Alon responded to Packer’s departure with a statement saying it considers the project “shovel-ready” and will “continue to explore all of its options to advance the project and optimize the value for its stakeholders.”
Mike Mixer, executive managing director of Colliers International, calls it “one of the most valuable properties in all of Las Vegas.”
The fact is, however, there has been little interest since the recession in new casino investment on the Strip.
In 2013, Malaysian resort conglomerate Genting snapped up 87 acres next door to the Alon parcel from Boyd Gaming, which had demolished the Stardust to make way for a megaresort called Echelon, only to abandon it in the financial crisis. Genting plans to transform its site into a massive multi-phased Chinese-themed IR called Resorts World Las Vegas, but that project, too, hasn’t shown much progress. With the exception of the new Lucky Dragon on nearby Sahara Avenue the Strip hasn’t seen a ground-up casino opening since 2010’s Cosmopolitan (which Packer had at one time expressed interest in acquiring). Instead, existing operators are choosing to ride Las Vegas’ recovery by investing in same-store product and expansive non-gaming attractions.

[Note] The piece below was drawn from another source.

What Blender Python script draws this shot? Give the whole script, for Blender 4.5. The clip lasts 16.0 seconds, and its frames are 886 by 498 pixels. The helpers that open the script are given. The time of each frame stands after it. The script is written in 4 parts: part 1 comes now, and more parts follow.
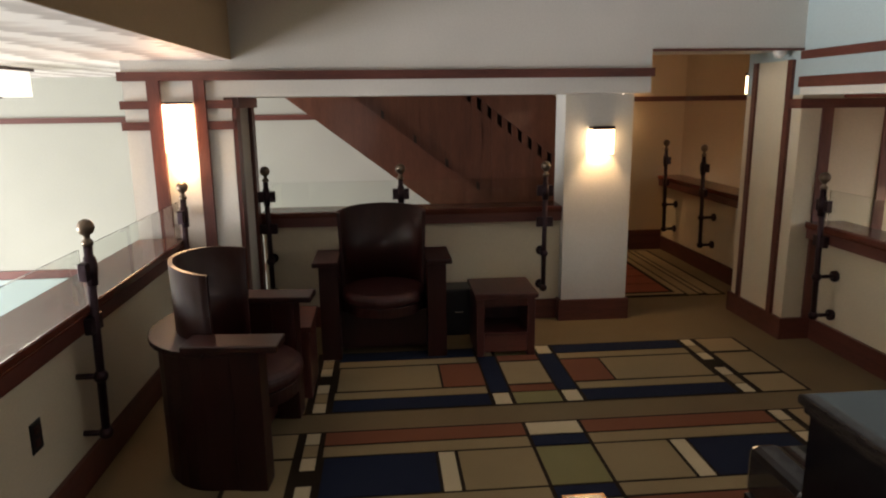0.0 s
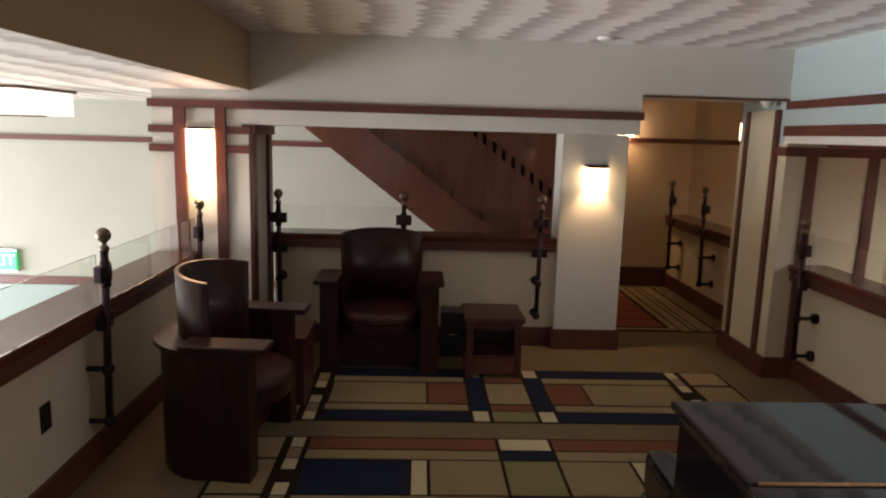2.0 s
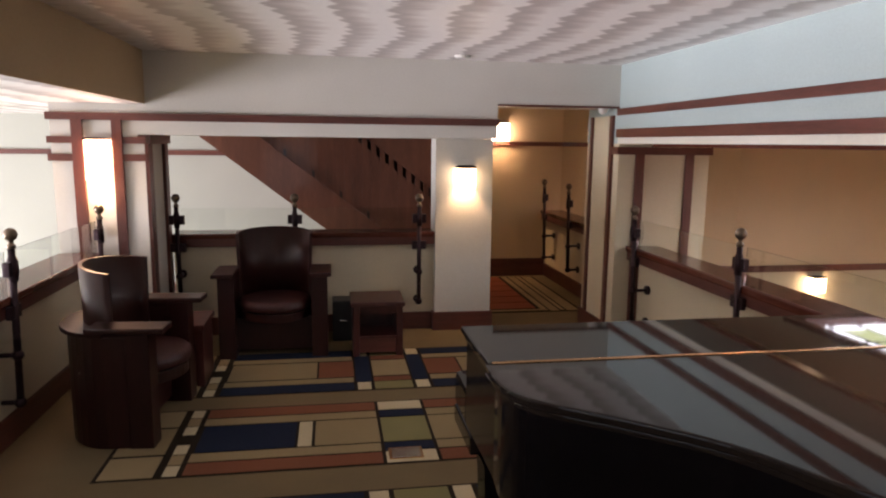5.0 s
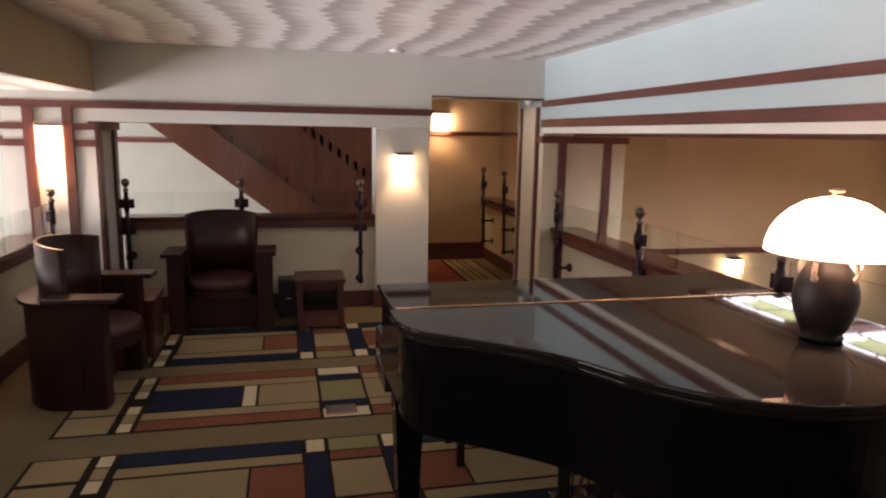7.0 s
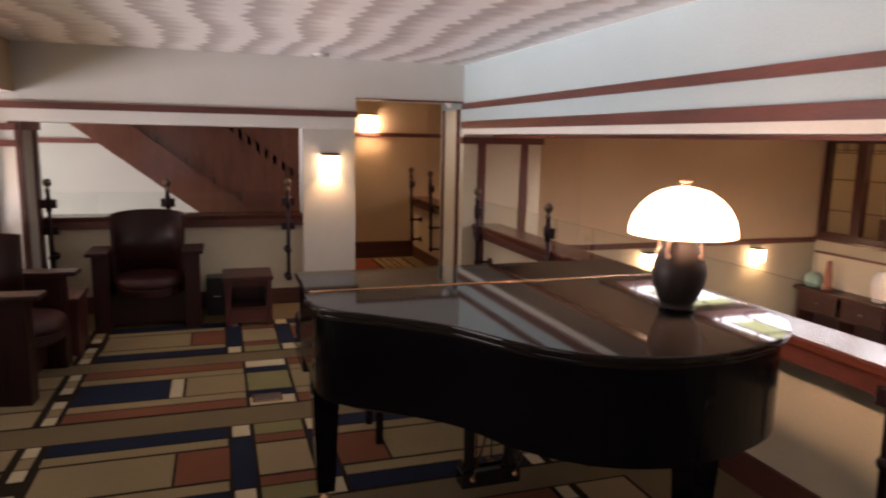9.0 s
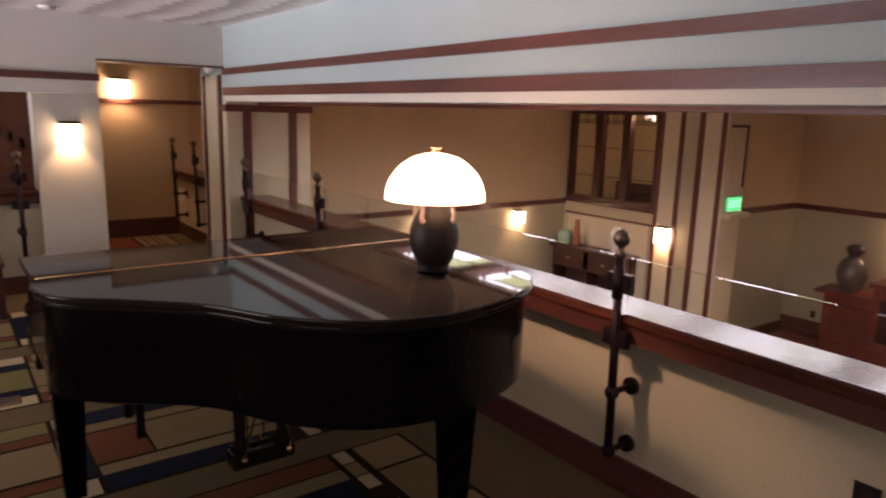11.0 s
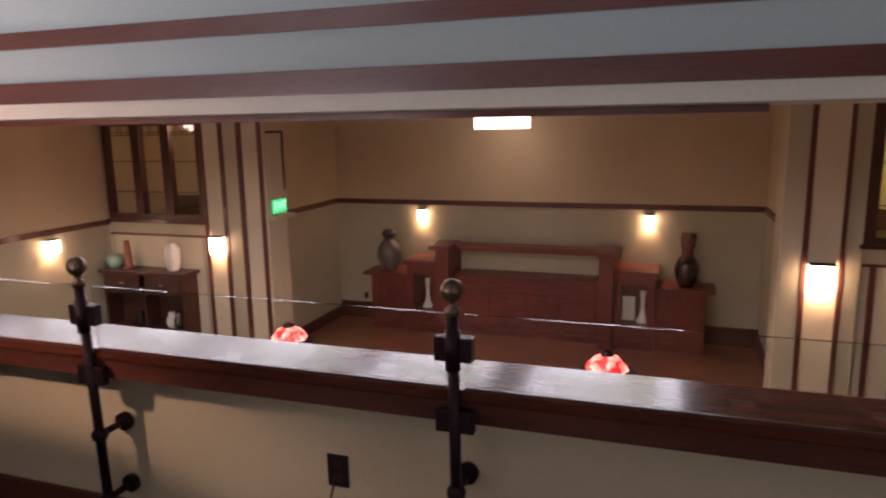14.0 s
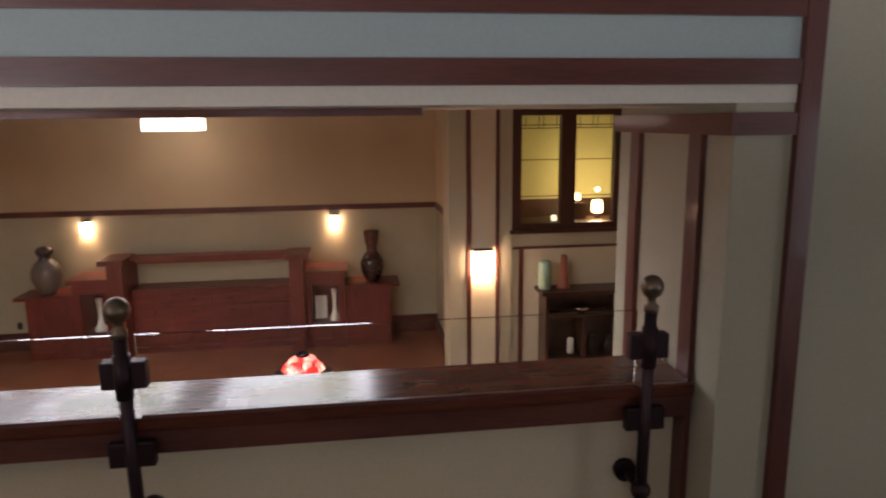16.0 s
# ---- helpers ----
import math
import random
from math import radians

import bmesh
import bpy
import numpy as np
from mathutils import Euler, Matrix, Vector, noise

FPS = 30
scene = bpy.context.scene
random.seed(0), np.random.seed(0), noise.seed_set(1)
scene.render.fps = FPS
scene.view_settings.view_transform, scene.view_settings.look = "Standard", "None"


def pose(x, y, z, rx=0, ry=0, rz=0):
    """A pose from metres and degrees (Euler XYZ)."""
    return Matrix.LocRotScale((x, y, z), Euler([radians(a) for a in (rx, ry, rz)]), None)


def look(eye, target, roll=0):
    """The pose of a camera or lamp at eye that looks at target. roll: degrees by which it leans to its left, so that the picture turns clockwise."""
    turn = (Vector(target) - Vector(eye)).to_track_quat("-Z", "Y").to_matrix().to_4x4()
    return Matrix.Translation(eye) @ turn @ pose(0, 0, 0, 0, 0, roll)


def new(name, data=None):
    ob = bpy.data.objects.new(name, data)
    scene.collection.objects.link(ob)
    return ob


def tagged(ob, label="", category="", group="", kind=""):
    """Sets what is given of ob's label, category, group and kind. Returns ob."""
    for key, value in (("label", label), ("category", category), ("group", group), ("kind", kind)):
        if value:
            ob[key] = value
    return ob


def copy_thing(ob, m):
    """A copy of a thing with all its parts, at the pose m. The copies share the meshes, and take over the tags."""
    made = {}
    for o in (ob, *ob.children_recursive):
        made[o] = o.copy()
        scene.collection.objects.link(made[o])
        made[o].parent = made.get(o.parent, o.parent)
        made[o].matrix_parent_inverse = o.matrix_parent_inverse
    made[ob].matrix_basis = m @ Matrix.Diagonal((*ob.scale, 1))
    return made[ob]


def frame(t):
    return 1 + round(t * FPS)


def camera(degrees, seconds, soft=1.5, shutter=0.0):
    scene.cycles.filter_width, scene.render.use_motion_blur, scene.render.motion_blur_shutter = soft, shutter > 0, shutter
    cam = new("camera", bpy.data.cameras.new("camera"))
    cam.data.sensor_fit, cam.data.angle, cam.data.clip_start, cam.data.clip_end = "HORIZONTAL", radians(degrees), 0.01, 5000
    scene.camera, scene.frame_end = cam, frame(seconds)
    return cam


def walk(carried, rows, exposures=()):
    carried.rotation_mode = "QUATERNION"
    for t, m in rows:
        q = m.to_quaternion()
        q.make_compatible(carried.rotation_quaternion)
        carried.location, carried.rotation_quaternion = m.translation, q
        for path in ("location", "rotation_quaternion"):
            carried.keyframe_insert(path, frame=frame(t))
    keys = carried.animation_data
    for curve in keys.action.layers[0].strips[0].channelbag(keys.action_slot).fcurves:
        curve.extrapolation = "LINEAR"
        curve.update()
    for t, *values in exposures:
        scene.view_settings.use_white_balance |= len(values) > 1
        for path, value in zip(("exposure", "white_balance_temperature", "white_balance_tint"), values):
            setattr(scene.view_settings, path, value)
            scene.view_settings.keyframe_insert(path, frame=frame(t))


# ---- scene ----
cam = camera(66.5, 16.0, 2.1, 0.4)
PATH = [
    (0, (0.346, 0.061, 1.617), (0.511, 2.009, 1.194), -0.7),
    (0.5, (0.422, -0.014, 1.613), (0.573, 1.94, 1.215), 0.9),
    (1, (0.533, -0.101, 1.623), (0.596, 1.861, 1.241), 1.6),
    (1.5, (0.575, -0.151, 1.637), (0.605, 1.815, 1.268), 1.7),
    (2, (0.571, -0.228, 1.637), (0.643, 1.742, 1.302), 1.6),
    (2.5, (0.57, -0.335, 1.634), (0.758, 1.63, 1.309), 1.4),
    (3, (0.595, -0.453, 1.632), (0.974, 1.486, 1.324), 1.0),
    (3.5, (0.616, -0.531, 1.635), (1.109, 1.385, 1.345), 0.4),
    (4, (0.691, -0.629, 1.637), (1.075, 1.315, 1.364), -0.4),
    (4.2, (0.714, -0.67, 1.643), (0.992, 1.292, 1.369), -0.4),
    (6.3, (0.796, -1.198, 1.594), (1.316, 0.701, 1.246), 2.1),
    (6.5, (0.802, -1.233, 1.605), (1.35, 0.66, 1.265), 1.8),
    (7, (0.848, -1.317, 1.607), (1.293, 0.604, 1.275), 1.0),
    (7.5, (0.896, -1.435, 1.597), (1.231, 0.509, 1.266), 0.7),
    (8, (0.934, -1.532, 1.592), (1.208, 0.423, 1.267), 0.5),
    (8.5, (0.937, -1.58, 1.591), (1.277, 0.365, 1.273), 0.5),
    (9, (0.896, -1.596, 1.595), (1.517, 0.278, 1.273), 1.1),
    (9.2, (0.89, -1.611, 1.588), (1.611, 0.226, 1.264), 1.3),
    (11.3, (1.012, -1.62, 1.589), (2.29, -0.136, 1.183), 1.4),
    (11.5, (1.035, -1.653, 1.591), (2.394, -0.244, 1.181), 1.3),
    (12, (1.125, -1.745, 1.603), (2.659, -0.529, 1.193), 1.6),
    (12.5, (1.208, -1.807, 1.603), (2.873, -0.778, 1.194), 1.5),
    (13, (1.262, -1.856, 1.607), (2.998, -0.95, 1.202), 0.1),
    (13.5, (1.282, -1.889, 1.607), (3.077, -1.092, 1.228), -0.8),
    (14, (1.293, -1.928, 1.603), (3.156, -1.3, 1.237), -1.0),
    (14.5, (1.286, -1.953, 1.605), (3.207, -1.53, 1.244), -0.2),
    (15, (1.3, -1.948, 1.594), (3.262, -1.809, 1.232), 0.4),
    (15.5, (1.309, -1.949, 1.594), (3.274, -2.006, 1.226), 0.0),
    (16, (1.308, -1.962, 1.601), (3.256, -2.221, 1.229), -0.6),
]
walk(cam, [(t, look(eye, target, roll)) for t, eye, target, roll in PATH],
     [(0.0, 0.04, 7000, 17), (2.2, -0.02, 7000, 19), (4.0, 0.30, 6800, 24), (6.5, 0.43, 6900, 26), (9.0, 0.40, 7100, 30), (11.5, 0.08, 7050, 34), (13.0, 0.05, 6900, 36), (14.0, 0.10, 6750, 33), (15.3, 0.15, 6700, 28), (16.0, 0.34, 6700, 25)])

# ---- world and light ----
world = bpy.data.worlds.new("world")
scene.world = world
world.use_nodes = True
world.node_tree.nodes["Background"].inputs[0].default_value = (0.8, 0.9, 1.0, 1)
world.node_tree.nodes["Background"].inputs[1].default_value = 0.05


def area(name, m, sx, sy, watts, col):
    d = bpy.data.lights.new(name, "AREA")
    d.shape, d.size, d.size_y, d.energy, d.color = "RECTANGLE", sx, sy, watts, col
    ob = new(name, d)
    ob.matrix_world = m
    return ob


def bulb(name, at, watts, col, radius=0.04):
    d = bpy.data.lights.new(name, "POINT")
    d.energy, d.color, d.shadow_soft_size = watts, col, radius
    ob = new(name, d)
    ob.location = at
    return ob


WARM = (1.0, 0.66, 0.34)
# daylight from the tall lobby windows to the west
area("window_light_west", look((-7.7, 2.8, -0.5), (3, 2.8, 0.6)), 6.4, 2.4, 1150, (0.92, 0.96, 1.0))

# cool light through an unseen opening added in the west wall behind the camera
area("window_light_near", look((-1.03, -1.9, 1.48), (3.0, -1.9, 1.60)), 1.9, 0.62, 1.6, (0.58, 0.80, 1.0))

# unseen fill lamp added at the south end, no window is built there
area("fill_light_south", look((-0.1, -6.3, 1.0), (2.2, 0.5, 0.8)), 1.8, 1.3, 20, (0.88, 0.95, 1.0))

# ---- materials ----


class Nodes:
    def __init__(self, name):
        self.m = bpy.data.materials.new(name)
        self.m.use_nodes = True
        self.t = self.m.node_tree
        self.bsdf = self.t.nodes["Principled BSDF"]
        self.co = self.add("ShaderNodeTexCoord").outputs["Object"]

    def add(self, kind):
        return self.t.nodes.new(kind)

    def link(self, a, b):
        self.t.links.new(a, b)

    def noise(self, scale, detail=4.0, stretch=(1, 1, 1)):
        mp = self.add("ShaderNodeMapping")
        mp.inputs["Scale"].default_value = stretch
        self.link(self.co, mp.inputs["Vector"])
        n = self.add("ShaderNodeTexNoise")
        n.inputs["Scale"].default_value, n.inputs["Detail"].default_value = scale, detail
        self.link(mp.outputs[0], n.inputs["Vector"])
        return n.outputs["Fac"]

    def ramp(self, fac, stops):
        r = self.add("ShaderNodeValToRGB")
        while len(r.color_ramp.elements) < len(stops):
            r.color_ramp.elements.new(0.5)
        for e, (p, c) in zip(r.color_ramp.elements, stops):
            e.position, e.color = p, (*c, 1)
        self.link(fac, r.inputs["Fac"])
        return r.outputs["Color"]

    def mix(self, fac, a, b, kind="MIX"):
        n = self.add("ShaderNodeMix")
        n.data_type, n.blend_type = "RGBA", kind
        for sock, v in ((n.inputs[0], fac), (n.inputs[6], a), (n.inputs[7], b)):
            if isinstance(v, (int, float)):
                sock.default_value = v
            elif isinstance(v, tuple):
                sock.default_value = (*v, 1)
            else:
                self.link(v, sock)
        return n.outputs[2]

    def math(self, op, a, b=0.0):
        n = self.add("ShaderNodeMath")
        n.operation = op
        for sock, v in zip(n.inputs, (a, b)):
            if isinstance(v, (int, float)):
                sock.default_value = v
            else:
                self.link(v, sock)
        return n.outputs[0]

    def bump(self, height, strength, distance=0.002):
        b = self.add("ShaderNodeBump")
        b.inputs["Strength"].default_value, b.inputs["Distance"].default_value = strength, distance
        self.link(height, b.inputs["Height"])
        self.link(b.outputs[0], self.bsdf.inputs["Normal"])

    def colour(self, c):
        sock = self.bsdf.inputs["Base Color"]
        if isinstance(c, tuple):
            sock.default_value = (*c, 1)
        else:
            self.link(c, sock)

    def surface(self, rough, metal=0.0, coat=0.0):
        self.bsdf.inputs["Roughness"].default_value = rough
        self.bsdf.inputs["Metallic"].default_value = metal
        self.bsdf.inputs["Coat Weight"].default_value = coat
        self.bsdf.inputs["Coat Roughness"].default_value = 0.08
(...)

“Alon not moving forward would be a good thing for the market,” said Alex Bumazhny, a senior director at Fitch Ratings. “It’s still recovering from the recession and absorbing the glut of new capacity from six to 10 years ago. This is especially true if Resorts World Las Vegas moves forward.”
“Crown could try to monetize and sell the land to another operator,” said Buckingham Research gaming analyst Chris Jones. “But I don’t think there’s another operator that wants to buy that property from a greenfield perspective.”